Arpád Szenes, Portrait d'Alberto de Lacerda, 1971 (doc. Poets House, New York)Ou, plus précisément, s'agirait-il justement d'une vraie collection, vu que les éléments conservés sont imprégnés du souvenir de moments passés ensemble, de rencontres et de conversations orales tenues avec chacun des artistes et des écrivains amis ? Chaque pièce est unique, signée et adressée ; chaque objet est imbibé totalement par les occasions de converser, de s'écrire, tels des Madame de Sévigné modernes.

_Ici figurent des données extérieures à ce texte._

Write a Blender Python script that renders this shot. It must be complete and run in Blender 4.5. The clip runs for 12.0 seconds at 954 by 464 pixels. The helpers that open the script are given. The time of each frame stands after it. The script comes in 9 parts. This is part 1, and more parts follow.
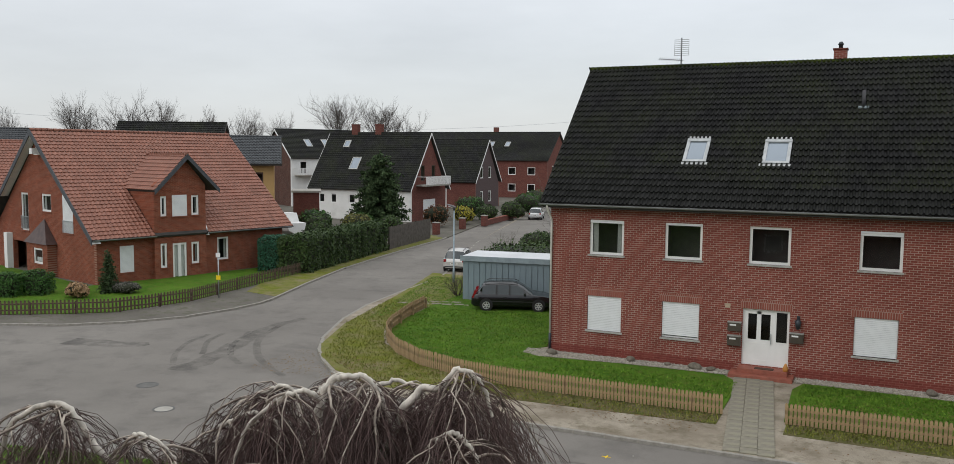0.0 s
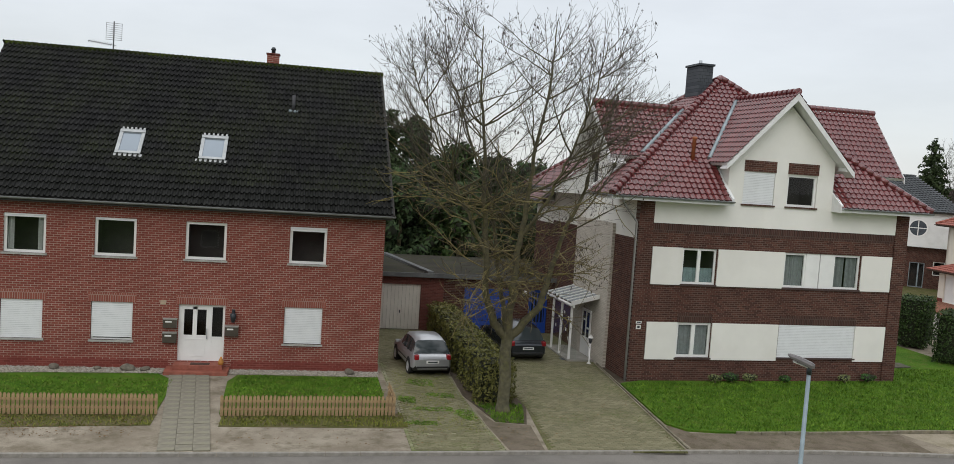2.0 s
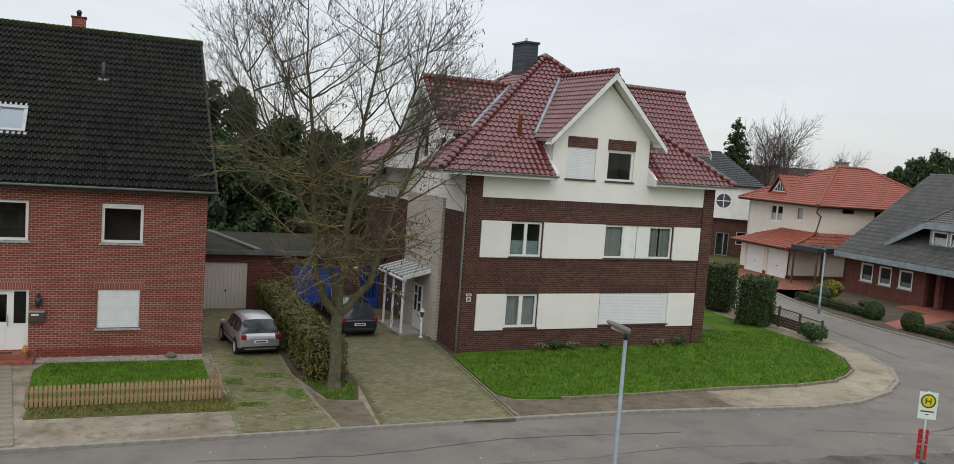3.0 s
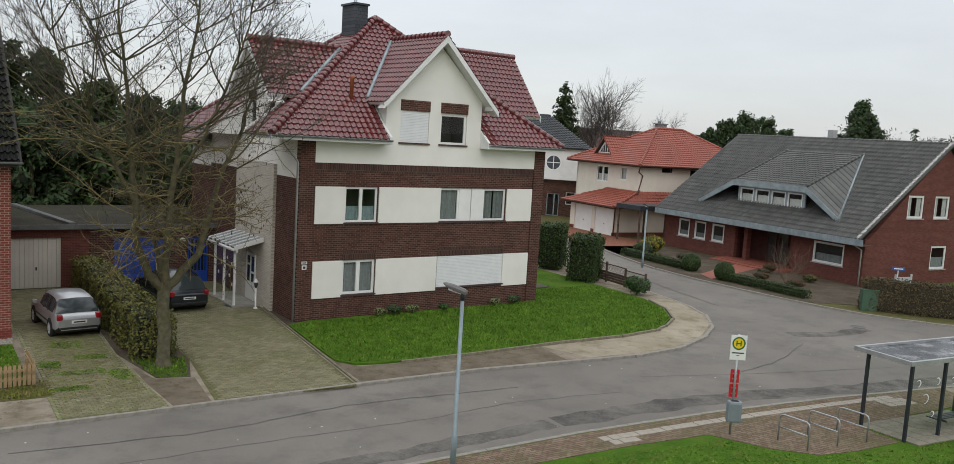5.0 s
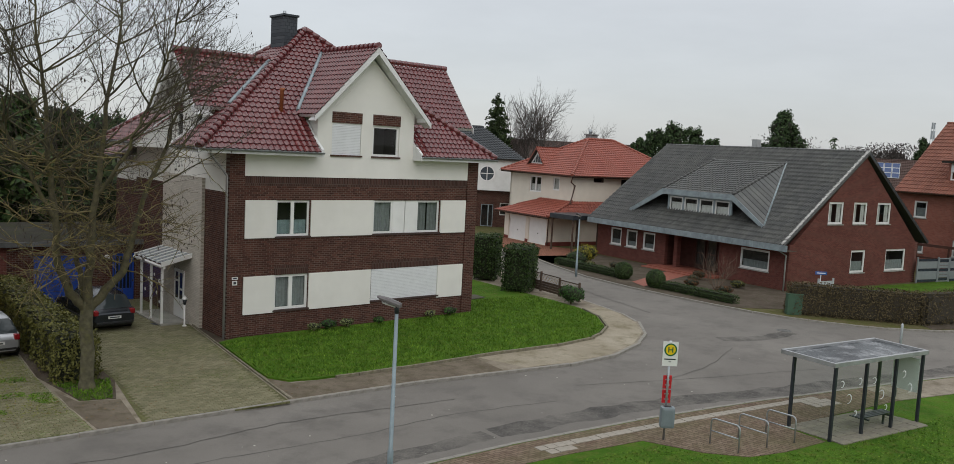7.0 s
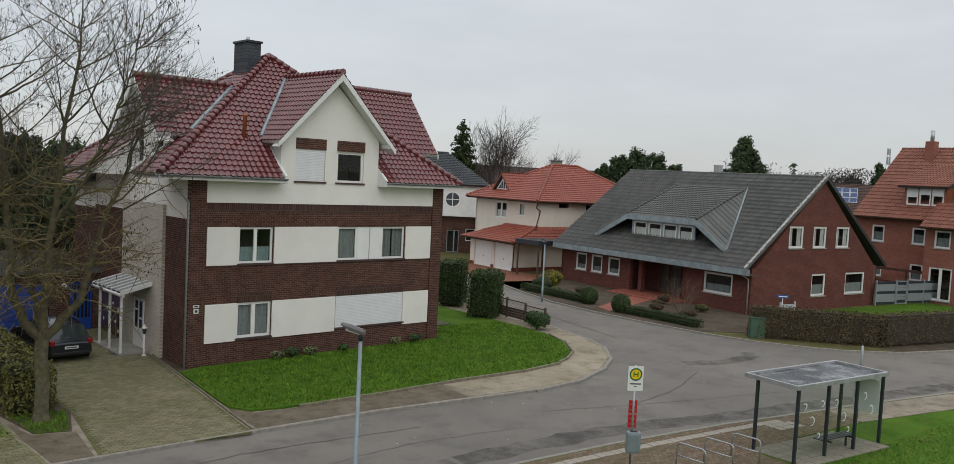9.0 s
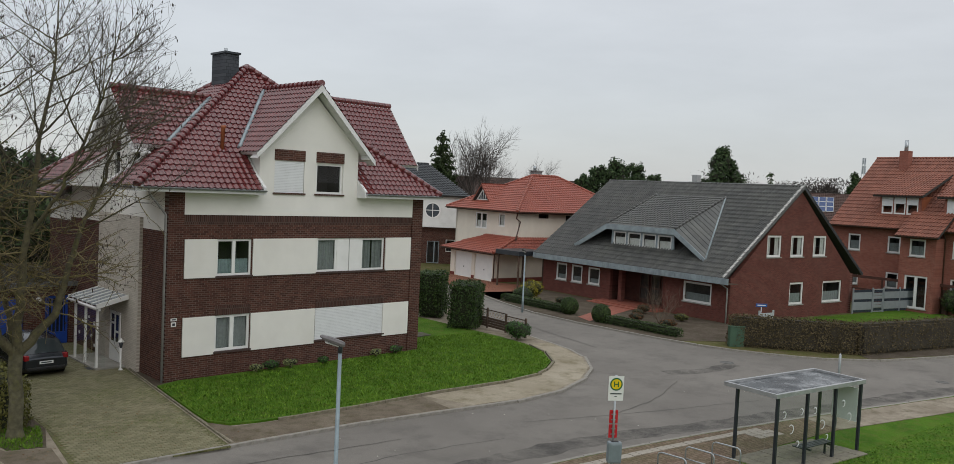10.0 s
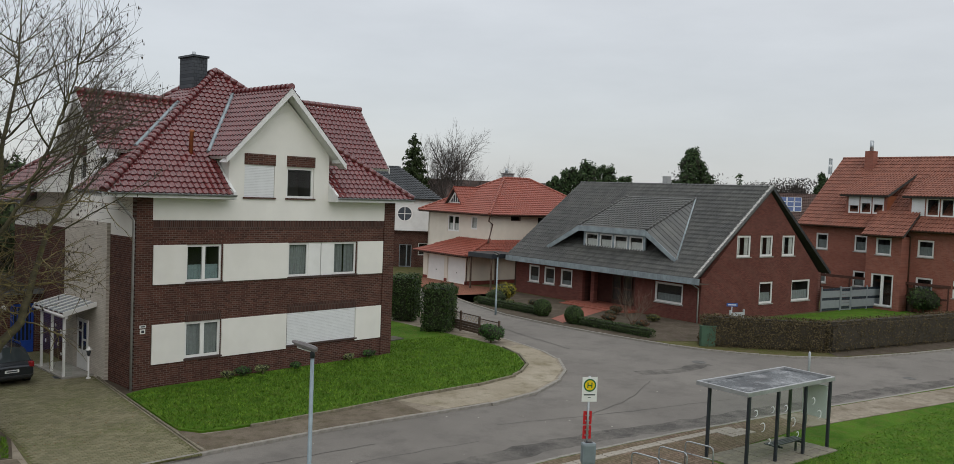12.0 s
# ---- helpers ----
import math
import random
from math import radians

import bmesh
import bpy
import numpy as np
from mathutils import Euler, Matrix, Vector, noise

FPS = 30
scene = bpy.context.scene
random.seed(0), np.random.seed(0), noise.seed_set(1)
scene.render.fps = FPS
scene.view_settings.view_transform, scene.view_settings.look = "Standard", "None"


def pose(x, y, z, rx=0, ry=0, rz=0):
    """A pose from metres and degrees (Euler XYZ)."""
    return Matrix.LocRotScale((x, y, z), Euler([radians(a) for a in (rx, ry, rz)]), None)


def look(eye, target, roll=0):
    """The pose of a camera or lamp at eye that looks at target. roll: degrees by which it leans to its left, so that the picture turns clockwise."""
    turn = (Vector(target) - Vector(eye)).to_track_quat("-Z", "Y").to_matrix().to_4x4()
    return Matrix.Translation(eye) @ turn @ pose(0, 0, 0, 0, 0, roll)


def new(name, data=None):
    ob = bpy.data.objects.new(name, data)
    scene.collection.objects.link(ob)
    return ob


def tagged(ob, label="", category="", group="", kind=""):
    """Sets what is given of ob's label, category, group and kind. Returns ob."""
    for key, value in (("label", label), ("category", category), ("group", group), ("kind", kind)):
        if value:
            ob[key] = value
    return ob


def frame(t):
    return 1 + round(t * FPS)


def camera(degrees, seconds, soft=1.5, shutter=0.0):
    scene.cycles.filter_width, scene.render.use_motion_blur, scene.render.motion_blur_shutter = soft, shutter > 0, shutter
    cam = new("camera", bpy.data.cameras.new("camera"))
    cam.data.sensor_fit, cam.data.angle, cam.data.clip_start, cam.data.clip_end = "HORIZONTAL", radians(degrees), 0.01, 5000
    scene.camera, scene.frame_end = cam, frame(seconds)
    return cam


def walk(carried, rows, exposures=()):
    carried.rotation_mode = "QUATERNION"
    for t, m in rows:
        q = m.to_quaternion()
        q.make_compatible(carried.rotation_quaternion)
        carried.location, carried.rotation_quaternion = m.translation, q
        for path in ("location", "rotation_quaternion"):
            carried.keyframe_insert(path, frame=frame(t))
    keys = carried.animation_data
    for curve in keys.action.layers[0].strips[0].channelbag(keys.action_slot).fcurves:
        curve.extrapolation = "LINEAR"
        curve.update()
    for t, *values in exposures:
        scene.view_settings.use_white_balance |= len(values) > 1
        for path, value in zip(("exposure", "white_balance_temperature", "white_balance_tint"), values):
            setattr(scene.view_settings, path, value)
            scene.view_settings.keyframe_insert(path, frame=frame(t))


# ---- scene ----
cam = camera(58.42, 12.0, soft=0.55)
PATH = [
    (0.0, pose(-0.176, -0.101, 8.366, 84.772, -0.533, 25.127)),
    (0.5, pose(-0.171, -0.106, 8.363, 84.803, -0.910, 21.670)),
    (0.7, pose(-0.170, -0.109, 8.362, 84.927, -1.301, 16.813)),
    (1.0, pose(-0.176, -0.111, 8.358, 85.150, -1.987, 9.008)),
    (1.2, pose(-0.175, -0.107, 8.355, 85.360, -2.378, 3.992)),
    (1.5, pose(-0.169, -0.082, 8.352, 85.632, -3.085, -3.407)),
    (2.0, pose(-0.159, -0.048, 8.341, 85.902, -3.762, -11.288)),
    (2.5, pose(-0.093, -0.025, 8.325, 85.258, -4.118, -17.995)),
    (3.0, pose(-0.047, -0.022, 8.326, 85.007, -4.027, -22.507)),
    (3.5, pose(-0.003, -0.011, 8.322, 84.137, -4.044, -26.227)),
    (3.7, pose(0.000, -0.009, 8.321, 84.127, -3.952, -27.689)),
    (5.3, pose(0.038, 0.051, 8.289, 83.338, -3.221, -34.209)),
    (5.5, pose(0.039, 0.054, 8.288, 83.402, -3.034, -34.592)),
    (6.0, pose(0.058, 0.060, 8.295, 83.587, -3.065, -36.044)),
    (6.5, pose(0.079, 0.067, 8.301, 83.794, -3.152, -37.359)),
    (7.0, pose(0.094, 0.060, 8.306, 84.387, -3.049, -37.992)),
    (7.2, pose(0.095, 0.060, 8.306, 84.608, -3.179, -38.564)),
    (9.0, pose(0.165, 0.076, 8.297, 86.249, -2.921, -40.280)),
    (9.5, pose(0.176, 0.066, 8.302, 86.971, -2.770, -41.579)),
    (10.0, pose(0.190, 0.082, 8.301, 87.031, -2.696, -41.618)),
    (10.5, pose(0.203, 0.093, 8.296, 87.121, -2.662, -41.642)),
    (11.0, pose(0.207, 0.098, 8.293, 87.224, -2.579, -41.904)),
    (11.5, pose(0.219, 0.098, 8.291, 87.214, -2.598, -43.480)),
    (12.0, pose(0.215, 0.103, 8.291, 87.311, -2.236, -43.492)),
]
walk(cam, PATH, exposures=[(0.0, 0.12), (1.0, 0.16), (3.5, 0.16), (5.5, 0.12), (6.5, 0.0), (7.0, -0.10), (9.0, -0.11), (12.0, -0.11)])

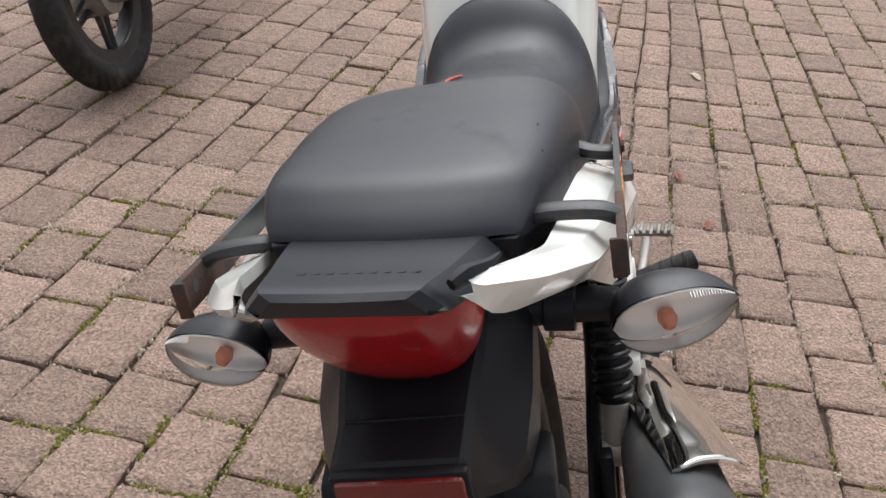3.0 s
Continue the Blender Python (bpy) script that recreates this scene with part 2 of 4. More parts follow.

Lacerda nous met-il sur la piste quand il écrit qu'il envisage un avenir pour les documents qu'il a gardés, rappelant que lors de certains voyages ou déménagements, des pièces se sont fortuitement égarées, à jamais perdues ? Il disait, en cherchant ses mots, qu'il aurait aimé constituer une bibliothèque-musée, un cabinet d'études, un centre de recherche...

En provenance d'un poète manieur de mots, cette hésitation devant le terme désignatif n'est-elle pas hautement révélatrice d'un certain embarras ? Les expressions collection, bibliothèque, mémorial, objets personnels s'entremêlent, augmentant les opportunités de confusion sémantique. Le sens à donner ne s'élève-t-il pas, dans son cas, plus haut encore que la valeur identitaire habituellement conférée à son propriétaire par toute collection?